In fact, for alleged perpetrators of horrific crimes, there is little controversy about setting high bail. When bail is imposed for safety and the amount is set far beyond the accused’s reach, functionally it is not bail at all, but is the denial of bail. For other felony cases not involving violence, judges may grow more comfortable with well-organized, community-supported pretrial release programs. But this may not come easy.

A $2.25 million MacArthur Foundation Safety + Justice Challenge Grant awarded to St. Louis County, the suburban jurisdiction in which Ferguson is situated, has as its goal reducing jail confinements by 15 percent to 19 percent in two years, with a focus on reducing racial and ethnic disparities in the jail population. It’s in its first year, with decision makers from all levels of the system participating. They are turning to, and adapting the best of proven best practices from leading institutions, such as Pretrial Justice Institute and the Arnold Foundation.

The St. Louis County Jail now has about 850 pretrial detainees. The new pretrial release program has enrolled and provided community support to about 325 people. About 25 percent failed to complete the program, nearly all for not appearing for a court date. Fewer than five percent committed a new crime on release, and none was terminated for committing a violent felony.

Ezra Ritchin is national operations director of The Bail Project, a nonprofit that uses and reuses a revolving cash fund to post bail and win the release of pretrial detainees to, has he puts it, “get people back to their families and back to their communities.”

But he and his colleagues face a recurring problem in St. Louis, which they call the “Muni shuffle.” This refers to thousands of still active municipal bench warrants, dating from bad-old-days not long past, which create added risk of needless confinement.

Clients are forced to remain in custody, even after bail has been posted because of “holds” from suburban municipal courts arising from old outstanding warrants. Old warrants might no longer be enforceable. But they can’t be ignored; they must be unwound and that can take time.

Blake Strode is the executive director of Arch City Defenders, the law firm at the forefront of municipal court reform in St. Louis. I asked him what he sees as the most promising system change related to pre-trial detention. His answer doesn’t concern bail. He points instead to caps on municipal fines and fees and reduced or even entirely eliminated traffic enforcement, resulting in an overall “reductions in warrants, arrests, and ticketing,” he says. Reducing pretrial confinement, he argues, is best achieved by reducing arrests, especially dialing back policing for petty infractions.

The St. Louis community, post-Ferguson, has made progress in reducing municipal court abuses. Remedies have come through new accountability rules imposed by the state Supreme Court and state legislation that strictly limits municipalities’ power to assess fines or jail the accused. But those initiatives run up against other system weaknesses and failure, one seemingly intractable: Missouri’s abject and decades long crisis in funding its State Public Defender System.

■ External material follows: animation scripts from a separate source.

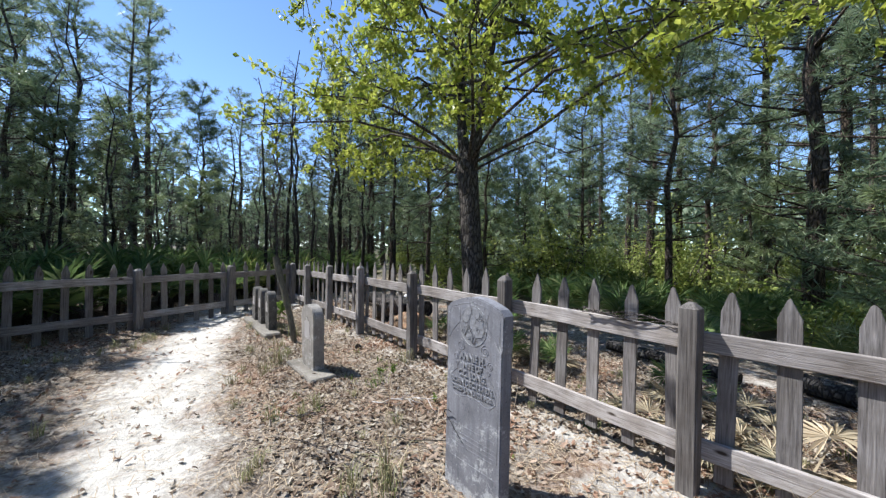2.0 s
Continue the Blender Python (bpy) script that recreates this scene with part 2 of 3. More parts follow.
OAK_LEAF = leafy("young_oak_leaves", [(0, (0.20, 0.26, 0.035)), (0.5, (0.34, 0.39, 0.06)), (1, (0.48, 0.50, 0.12))], 0.4, 0.5)
SHRUB_LEAF = leafy("shrub_leaves", [(0, (0.17, 0.22, 0.05)), (0.6, (0.30, 0.35, 0.09)), (1, (0.44, 0.46, 0.16))], 0.5, 0.4)
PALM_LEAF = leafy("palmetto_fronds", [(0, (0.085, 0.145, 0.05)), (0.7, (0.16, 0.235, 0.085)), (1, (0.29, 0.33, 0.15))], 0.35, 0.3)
DEAD_PALM = leafy("dead_palmetto_fronds", [(0, (0.30, 0.24, 0.16)), (1, (0.55, 0.47, 0.34))], 0.7, 0.2)
LITTER = leafy("fallen_oak_leaves", [(0, (0.09, 0.058, 0.04)), (0.35, (0.20, 0.145, 0.108)), (0.7, (0.31, 0.25, 0.198)), (1, (0.50, 0.445, 0.385))], 0.75, 0.15, 0.7)
STRAW = leafy("pine_straw", [(0, (0.26, 0.18, 0.11)), (1, (0.52, 0.43, 0.32))], 0.7, 0.1)
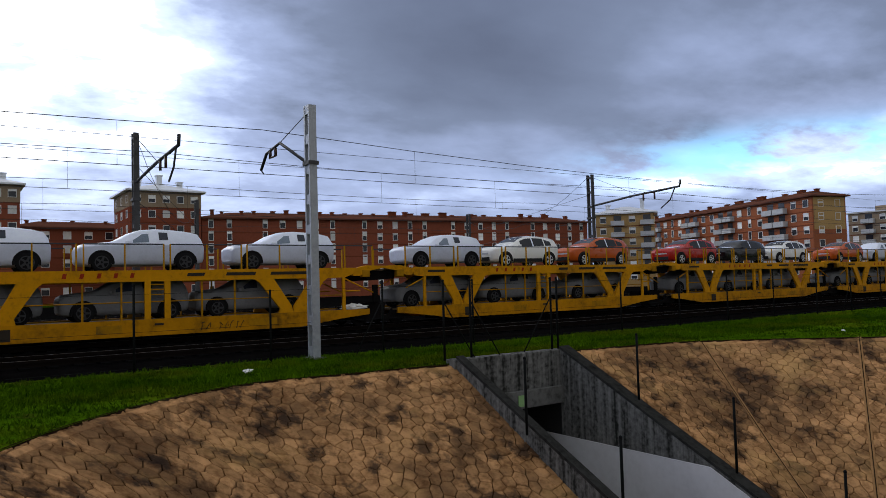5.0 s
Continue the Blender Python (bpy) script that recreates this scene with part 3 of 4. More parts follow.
# ---- street lamp ----
lamp = thing("street_lamp", "grey post lamp with conical diffuser rising from the pit", "street lamp", m=pose(LAMP[0], LAMP[1], -DEPTH, -2.2, -1.1, 0))
lh = LAMP[2] + DEPTH
bm = B()
lathe(bm, [(0.07, 0), (0.07, 0.9), (0.042, 1.0), (0.032, lh - 0.42)], 14)
part("post", bm, M["lamp_grey"], lamp)
bm = B()
lathe(bm, [(0.036, lh - 0.47), (0.042, lh - 0.40), (0.088, lh - 0.28), (0.085, lh - 0.275)], 18)
part("collar", bm, M["lamp_grey"], lamp)
bm = B()
lathe(bm, [(0.084, lh - 0.278), (0.172, lh - 0.06), (0.168, lh - 0.055)], 20)
part("diffuser", bm, M["lamp_glass"], lamp, "yellowed translucent cone diffuser")
for i in range(4):
    a = radians(35 + 90 * i)
    bm = B()
    rod(bm, (0.088 * math.cos(a), 0.088 * math.sin(a), lh - 0.28), (0.178 * math.cos(a), 0.178 * math.sin(a), lh - 0.05), 0.012, n=6)
    part("rib", bm, M["lamp_grey"], lamp)
bm = B()
lathe(bm, [(0.175, lh - 0.055), (0.215, lh - 0.045), (0.215, lh - 0.02), (0.15, lh + 0.02), (0.03, lh + 0.035)], 24)
part("cap", bm, M["lamp_grey"], lamp, "shallow grey lid")
bm = B()
lathe(bm, [(0.043, lh - 2.0), (0.043, lh - 1.93)], 12)
part("sticker", bm, mat("pale_sticker", (0.6, 0.6, 0.58), 0.6), lamp, "small pale sticker on the post")


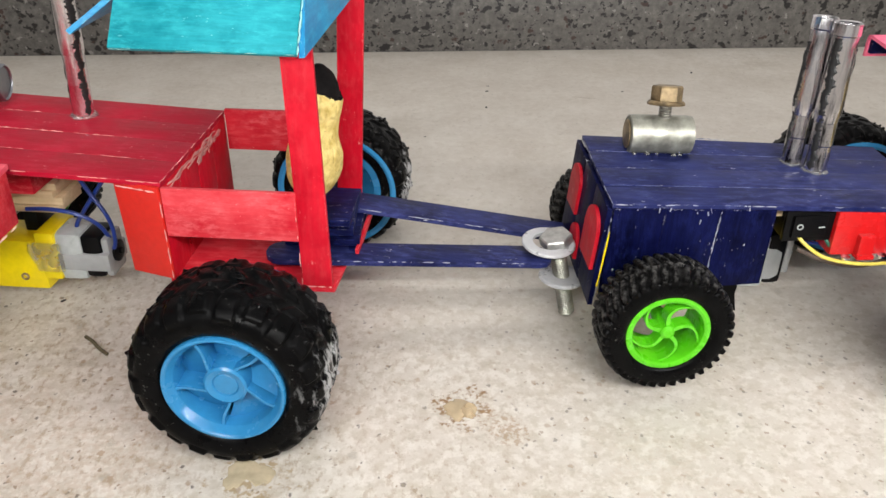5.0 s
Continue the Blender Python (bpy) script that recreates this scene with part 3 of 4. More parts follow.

Real progress will come not with a magic wand but with a pick and shovel — pushing back against over-policing; speeding up trials; purging old court warrants; digging for resources to reasonably staff the Public Defender System. Reforming bail means reforming virtually every other part of the system.

Ferguson activism set reform in motion in St. Louis. It still has a role. The community benefits from being constantly reminded the stakes are high. People taking to the streets, willing to shut-it-down, offer a reminder that you can’t ignore, and shouldn’t.

Eddie Roth is a lawyer from St. Louis. He is a former editorial writer at the Dayton Daily News and St. Louis Post-Dispatch, and former Director of Public Safety, Director of Human Services and President of the Board of Police Commissioners for the City of St. Louis.